Thursday, September 1, 2011

7% Net Long / The Lowest Exposure I've had in Months

It's pretty radical how much my portfolio has changed over the last month.

I don't expect this rally to last and so I put on sizable shorts and hedges today (into the weakness) going from 25% net exposure to 7% in a day. I could change my mind tomorrow in a second as I think there's a good chance that I am too early with putting on this hedge and perhaps the S&P rebounds 5% from here before breaking down again. If I'm right however, and it was the correct call to put on these hedges, then I think it will breakdown swiftly with a 2-3% day tomorrow or next week.

We'll see. This is all a parlor game. The real investing is in figuring out which positions I want to own for the next few years (aka core positions). The hedges are just a way to try to preserve capital in the event of a market collapse where all positions, even cheap stocks, get crushed.
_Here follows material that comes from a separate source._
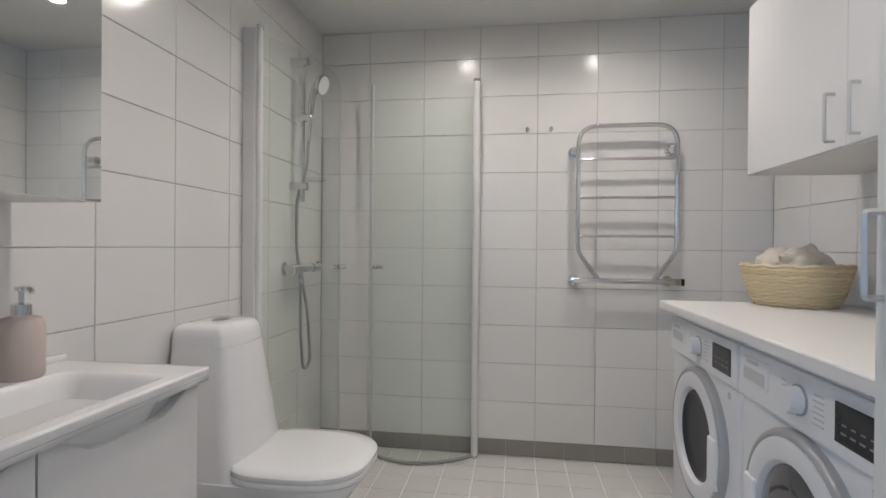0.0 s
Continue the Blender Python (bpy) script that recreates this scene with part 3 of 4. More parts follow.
def sash(y0, y1, handle_y, cords):
    """A coupled sash: the inner frame, the blind, and a broader outer frame behind it."""
    z0, z1, w = 0.635, WZ1 - 0.058, 0.048
    s = part("sash", sash_frame(FX - 0.022, FX - 0.004, y0, y1, z0, z1, w), FRAME_PAINT, window_1)
    part("outer_frame", sash_frame(FX + 0.030, FX + 0.072, y0, y1, z0, z1, w + 0.020), FRAME_PAINT, s)
    for x, inset in ((FX - 0.014, w), (FX + 0.052, w + 0.020)):
        pane = part("pane", box(B(), (x, y0 + inset, z0 + inset), (x + 0.004, y1 - inset, z1 - inset)), GLASS, s)
        pane.visible_shadow = False
    part("blind_headrail", box(B(), (FX - 0.004, y0 + w + 0.004, z1 - w - 0.028), (FX + 0.026, y1 - w - 0.004, z1 - w - 0.002), 0.002), SLAT, s)
    z = z0 + w + 0.02
    while z < z1 - w - 0.035:
        shared("slat", slat_mesh(round(y1 - y0 - 2 * w - 0.012, 4)), s, (FX + 0.011, (y0 + y1) / 2, z))
        z += 0.0255
    part("bottom_rail", box(B(), (FX, y0 + w + 0.005, z0 + w + 0.004), (FX + 0.022, y1 - w - 0.005, z0 + w + 0.014), 0.002), SLAT, s)
    for k in cords:
        y = y0 + (y1 - y0) * k
        part("cord", tube(B(), [(FX - 0.002, y, z0 + w), (FX - 0.002, y, z1 - w)], 0.0012, 5), SLAT, s)
    h = part("handle_plate", box(B(), (FX - 0.036, handle_y - 0.017, 1.415), (FX - 0.021, handle_y + 0.017, 1.545), 0.010, 3), STEEL, s, "curved grey metal window handle", smooth=True)
    part("pivot", lathe(B(), [(0, 0.036), (0.015, 0.034), (0.019, 0.02), (0.019, 0)], seg=20, m=Matrix.Translation((FX - 0.034, handle_y, 1.505)) @ pose(0, 0, 0, 0, -90)), STEEL, h, smooth=True)
    d = 1 if handle_y > 1.11 else -1
    arc = rounded([(FX - 0.062, handle_y, 1.512), (FX - 0.068, handle_y + 0.000, 1.43), (FX - 0.07, handle_y + 0.030, 1.408), (FX - 0.07, handle_y + 0.036, 1.375), (FX - 0.07, handle_y + 0.034, 1.305)], 0.045, 8)
    part("grip", tube(B(), arc, [0.0155 - 0.0065 * k / (len(arc) - 1) for k in range(len(arc))], 12), STEEL, h, smooth=True)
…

My core positions are currently DCIX / CA / SWY / WFC. 

That said, from an economics perspective the market is eagerly anticipating August nonfarm payrolls and unemployment announcements tomorrow morning. I think the clues suggest that it's not going to be good. I guess the first clue is how many companies increased their hiring in August when the Country was facing a default and was downgraded? The second clue is that Obama is giving a speech on jobs today. He probably already knows the jobs figures that will be reported tomorrow, so I'd imagine, this speech is probably timed with a weak figure. Or why else would he make a speech? The third clue is that Obama picked Alan Krueger, to lead the council of Economic Advisors earlier this week. According to the Nytimes, Mr. Krueger is known for his "studies of labor markets."

As I said, this is all a parlor game. I'll take off my significant hedges in the blink of an eye if I think the market is going to keep this rally going.